This novel, recently reissued as _Dirty Snow_, is set in an
occupied European city (Paris? The names are Germanic) during
WWII (it was first published in 1950). I can certainly see it
as a powerful portrait of a people under surveillance, living
in poverty, going through a numbing routine of survival with
no sense of getting control of their lives. Then, Paris,
Amsterdam, Prague; today, Kabul or Bagdad. Is this the only
way to read the novel? I do not think so.

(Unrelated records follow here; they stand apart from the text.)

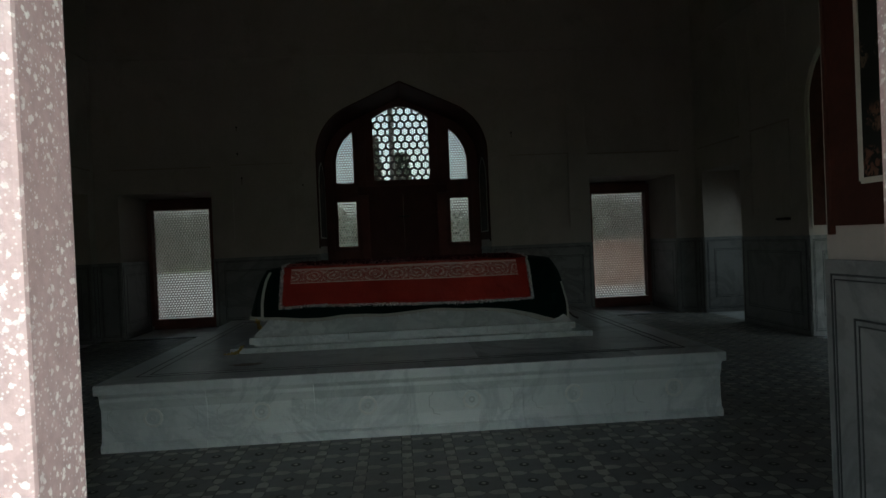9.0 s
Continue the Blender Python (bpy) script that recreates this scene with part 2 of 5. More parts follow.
M_STAIN = stone("grey_green_damp_stain", (0.27, 0.22, 0.175), (0.37, 0.32, 0.26), 0.85, 8, 50, 0.2)
M_VASE = stone("faded_vase_paint", (0.10, 0.065, 0.04), (0.15, 0.11, 0.08), 0.8, 30, 60, 0.1)
M_RUST = plain("rusty_iron", (0.09, 0.05, 0.035), 0.8, 0.4)
M_FLAKE = stone("old_whitewash", (0.58, 0.55, 0.52), (0.70, 0.67, 0.635), 0.85, 6, 50, 0.3)
M_RISER = stone("dark_red_riser_stone", (0.19, 0.085, 0.07), (0.29, 0.14, 0.115), 0.65, 2.5, 50, 0.2, specks=((0.42, 0.30, 0.27), 60, 0.28, 0.36))
# paler than M_BAND behind it: the relief's shading is put into colour
M_LEAFSTONE = stone("grey_leaf_carving", (0.31, 0.27, 0.24), (0.41, 0.365, 0.33), 0.8, 2.5, 50, 0.3, spots=((0.36, 0.22, 0.18), 2.0, 0.58, 0.72, 0.6))
M_CRESCENT = stone("faded_maroon_paint", (0.28, 0.205, 0.18), (0.43, 0.35, 0.31), 0.85, 8, 40, 0.2, spots=((0.56, 0.54, 0.48), 9, 0.5, 0.6, 0.9))
M_NICHE_FILL = stone("darkened_stained_plaster", (0.30, 0.28, 0.24), (0.47, 0.45, 0.40), 0.88, 4, 40, 0.2, spots=((0.20, 0.19, 0.18), 9, 0.54, 0.62, 0.8))
# darker red than the front screen's stone, for back and side screens
M_DEEP_RED = stone("deep_red_screen_stone", (0.15, 0.055, 0.045), (0.22, 0.085, 0.07), 0.65, 2.0, 50, 0.2, streak=((0.10, 0.04, 0.033), 0.5, 0.75, 0.6))
M_CRACK = plain("dark_crack", (0.25, 0.25, 0.21), 0.95)
M_TOP_DARK = marble("dark_veined_marble", (0.50, 0.515, 0.53), (0.16, 0.175, 0.20), 0.26, 1.6, 0.75, 0.3)
# leaf colour paled to paint in the haze of distance
M_FARLEAF = stone("hazy_far_foliage", (0.10, 0.11, 0.085), (0.19, 0.19, 0.155), 0.95, 0.4, 6, 0.2)
M_LINE = plain("painted_red_line", (0.25, 0.075, 0.05), 0.6)
M_CREAMLINE = plain("cream_line", (0.60, 0.57, 0.49), 0.7)


def fresco(name, ground, motif_a, motif_b, scale):
    """A worn painted panel: scattered flower-like patches on a coloured ground."""
    m, n, l, b = tree(name)
    co = where(n, l)
    base = ramp(n, l, noise_of(n, l, co, 3, 6, 0.6, 0.5), [(0.3, tuple(v * 0.6 for v in ground)), (0.7, ground)])
    v = n.new("ShaderNodeTexVoronoi")
    v.inputs["Scale"].default_value = scale
    l.new(co, v.inputs["Vector"])
    petals = noise_of(n, l, co, scale * 3.2, 3, 0.6, 1.2)
    near = ramp(n, l, v.outputs["Distance"], [(0.30, 1.0), (0.42, 0.0)])
    f = mixed(n, l, 1.0, near, ramp(n, l, petals, [(0.47, 0.0), (0.53, 1.0)]), "MULTIPLY")
    c = mixed(n, l, f, base, mixed(n, l, v.outputs["Color"], motif_a, motif_b))
    worn = ramp(n, l, noise_of(n, l, co, 5, 8, 0.7), [(0.60, 0.0), (0.74, 0.7)])
    c = mixed(n, l, worn, c, (0.30, 0.25, 0.19))
    l.new(c, b.inputs["Base Color"])
    b.inputs["Roughness"].default_value = 0.65
    bumped(n, l, b, petals, 0.1, 0.004)
    return m


M_FRESCO = fresco("brown_floral_fresco", (0.22, 0.10, 0.045), (0.50, 0.42, 0.30), (0.10, 0.13, 0.12), 9)
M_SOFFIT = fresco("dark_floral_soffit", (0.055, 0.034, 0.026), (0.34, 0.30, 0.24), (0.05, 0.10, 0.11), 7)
M_NIGHT = fresco("dark_green_fresco", (0.022, 0.024, 0.02), (0.13, 0.10, 0.07), (0.14, 0.06, 0.04), 8)

M_NIGHT.node_tree.nodes["Principled BSDF"].inputs["Specular IOR Level"].default_value = 0.12


def vault_paint():
    """Grey-white vault plaster with broken remains of grey and maroon painting."""
    m, n, l, b = tree("vault_plaster_with_paint_remains")
    co = where(n, l)
    base = ramp(n, l, noise_of(n, l, co, 1.6, 7, 0.65, 0.4), [(0.3, (0.72, 0.715, 0.675)), (0.7, (0.86, 0.86, 0.825))])
    patch = ramp(n, l, noise_of(n, l, co, 4.2, 3, 0.5, 0.4), [(0.42, 0.0), (0.50, 1.0)])
    leaf = ramp(n, l, noise_of(n, l, co, 44, 3, 0.55, 1.0, (1.5, 1.5, 0.75)), [(0.495, 0.0), (0.55, 0.95)])
    # the painting is lost along the foot of the vault
    height = n.new("ShaderNodeSeparateXYZ")
    l.new(co, height.inputs[0])
    kept = n.new("ShaderNodeMath")
    kept.operation = "ADD"
    l.new(ramp(n, l, noise_of(n, l, co, 6, 5, 0.6), [(0.3, -0.18), (0.7, 0.18)]), kept.inputs[0])
    l.new(height.outputs["Z"], kept.inputs[1])
    span = n.new("ShaderNodeMapRange")
    span.inputs["From Min"].default_value, span.inputs["From Max"].default_value = 2.72, 2.84
    l.new(kept.outputs[0], span.inputs["Value"])
    patch = mixed(n, l, 1.0, patch, span.outputs["Result"], "MULTIPLY")
    base = mixed(n, l, ramp(n, l, noise_of(n, l, co, 2.6, 6, 0.7, 0.5), [(0.46, 0.0), (0.70, 0.55)]), base, (0.44, 0.42, 0.365))
    f = mixed(n, l, 1.0, patch, leaf, "MULTIPLY")
    hue = ramp(n, l, noise_of(n, l, co, 2.3, 3, 0.5), [(0.45, (0.15, 0.15, 0.145)), (0.6, (0.24, 0.125, 0.10))])
    c = mixed(n, l, f, base, hue)
    l.new(c, b.inputs["Base Color"])
    b.inputs["Roughness"].default_value = 0.88
    bumped(n, l, b, noise_of(n, l, co, 30, 4, 0.6), 0.25, 0.006)
    return m


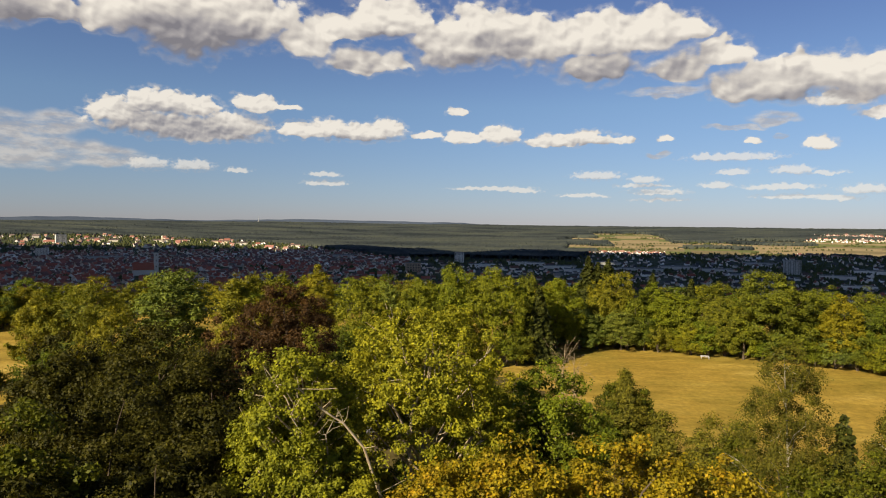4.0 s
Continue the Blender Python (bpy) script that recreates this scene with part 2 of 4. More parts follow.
class Mat:
    """A small helper to wire a procedural material."""

    def __init__(self, name):
        self.m = bpy.data.materials.new(name)
        self.m.use_nodes = True
        self.t = self.m.node_tree
        self.t.nodes.clear()
        self.out = self.node("ShaderNodeOutputMaterial")

    def node(self, kind):
        return self.t.nodes.new(kind)

    def join(self, a, b):
        self.t.links.new(a, b)

    def noise(self, scale, detail=4.0, rough=0.55, vector=None, stretch=None):
        n = self.node("ShaderNodeTexNoise")
        n.inputs["Scale"].default_value, n.inputs["Detail"].default_value, n.inputs["Roughness"].default_value = scale, detail, rough
        if vector is None:
            vector = self.node("ShaderNodeTexCoord").outputs["Object"]
        if stretch:
            v = self.node("ShaderNodeMapping")
            v.inputs["Scale"].default_value = stretch
            self.join(vector, v.inputs["Vector"])
            vector = v.outputs["Vector"]
        self.join(vector, n.inputs["Vector"])
        return n.outputs["Fac"]

    def ramp(self, fac, *stops):
        r = self.node("ShaderNodeValToRGB")
        while len(r.color_ramp.elements) < len(stops):
            r.color_ramp.elements.new(0.5)
        for e, (p, c) in zip(r.color_ramp.elements, stops):
            e.position, e.color = p, (*c, 1)
        self.join(fac, r.inputs["Fac"])
        return r.outputs["Color"]

    def mix(self, fac, a, b, blend="MIX"):
        n = self.node("ShaderNodeMix")
        n.data_type, n.blend_type = "RGBA", blend
        for v, s in ((fac, n.inputs["Factor"]), (a, n.inputs["A"]), (b, n.inputs["B"])):
            if isinstance(v, (int, float)):
                s.default_value = v
            elif isinstance(v, tuple):
                s.default_value = (*v, 1)
            else:
                self.join(v, s)
        return n.outputs["Result"]

    def island(self):
        return self.node("ShaderNodeNewGeometry").outputs["Random Per Island"]

    def own(self):
        return self.node("ShaderNodeObjectInfo").outputs["Random"]

    def finish(self, color, rough=0.8, bump=None, bump_size=0.02, through=0.0, spec=0.3, metal=0.0):
        b = self.node("ShaderNodeBsdfPrincipled")
        if isinstance(color, tuple):
            b.inputs["Base Color"].default_value = (*color, 1)
        else:
            self.join(color, b.inputs["Base Color"])
        b.inputs["Roughness"].default_value = rough
        b.inputs["Metallic"].default_value = metal
        b.inputs["Specular IOR Level"].default_value = spec
        if bump is not None:
            n = self.node("ShaderNodeBump")
            n.inputs["Distance"].default_value = bump_size
            self.join(bump, n.inputs["Height"])
            self.join(n.outputs["Normal"], b.inputs["Normal"])
        end = b.outputs[0]
        if through:
            tr = self.node("ShaderNodeBsdfTranslucent")
            self.join(self.mix(1.0, color, (1.25, 1.15, 0.45), "MULTIPLY"), tr.inputs["Color"])
            m = self.node("ShaderNodeMixShader")
            m.inputs["Fac"].default_value = through
            self.join(end, m.inputs[1])
            self.join(tr.outputs[0], m.inputs[2])
            end = m.outputs[0]
        self.join(end, self.out.inputs["Surface"])
        return self.m


def leaf_material(name, dark, mid, light, patch=None, through=0.22, each=0.0, spread=0.62, grain=2.0):
    """Foliage: every leaf its own shade, larger patches over the crown, every tree its own tint."""
    m = Mat(name)
    dark, light = (tuple(b + (a - b) * spread for a, b in zip(c, mid)) for c in (dark, light))
    col = m.ramp(m.island(), (0.0, dark), (0.5, mid), (1.0, light))
    if patch:
        spots = m.ramp(m.noise(0.55, 3.0), (0.50, (0, 0, 0)), (0.66, (1, 1, 1)))
        col = m.mix(spots, col, m.mix(m.island(), col, patch))
    shade = m.ramp(m.noise(0.35, 2.0), (0.3, (0.78, 0.80, 0.85)), (0.7, (1.15, 1.12, 1.0)))
    col = m.mix(1.0, col, shade, "MULTIPLY")
    sprays = m.ramp(m.noise(grain, 2.0, 0.6), (0.32, (0.52, 0.55, 0.62)), (0.5, (1.0, 1.0, 1.0)), (0.68, (1.42, 1.36, 1.15)))
    col = m.mix(1.0, col, sprays, "MULTIPLY")
    if each:
        tint = m.ramp(m.own(), (0.0, (0.60, 0.74, 0.72)), (0.35, (1.0, 1.0, 1.0)), (0.6, (1.35, 1.15, 0.8)), (0.8, (0.75, 0.95, 0.7)), (1.0, (1.1, 1.2, 0.9)))
        col = m.mix(each, col, m.mix(1.0, col, tint, "MULTIPLY"))
    return m.finish(col, 0.6, through=through, spec=0.12)


def bark_material(name, a, b, scale=6.0):
    m = Mat(name)
    n = m.noise(scale, 6.0, 0.65, stretch=(1, 1, 0.25))
    return m.finish(m.ramp(n, (0.3, a), (0.7, b)), 0.9, bump=n, bump_size=0.03, spec=0.1)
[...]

There is no political resistance, no underground. No one
speaks for the city or nation which is occupied. There are
some citizens who Simenon shows knowing and offering love and
mutuality. The authorities could be municpal police as easily
as military secret police. The protagonist, Frank, a 17year
old hoodlum, thief, and accessory to murder, is the son of a
madam who lives with her girls in an apartment house. Frank
is determined to test himself and his inner resources, and
the way he chooses, maybe the only way available, is to prove
he has the power to remain unmoved by various cruelties and
evils he perpetrates. He does what he does by free, rational
choice, in cold blood and without remorse. He's hard boiled
to the core. And yet, clearly at the end of the book he
punishes, and has punished, himself. He is in search of a
father (Mr Holst) and a lover (Holst's daughter Sissy), and
deliberately puts himself beyond the reach of them, or of any
kind of life. He is under arrest, wants to be tortured, and
sees himself as wanting and deserving death. I'm not sure
exactly what happens to Frank at the end. He could have
gotten out of custody, and enjoyed the love of the man he
sees as a father figure, and of the man's daughter. Somehow
Frank had defined all this as weakness, or perhaps as
experiences shut off to him by the very fact that he is the
young man he is. Puzzling, noir, and mysterious.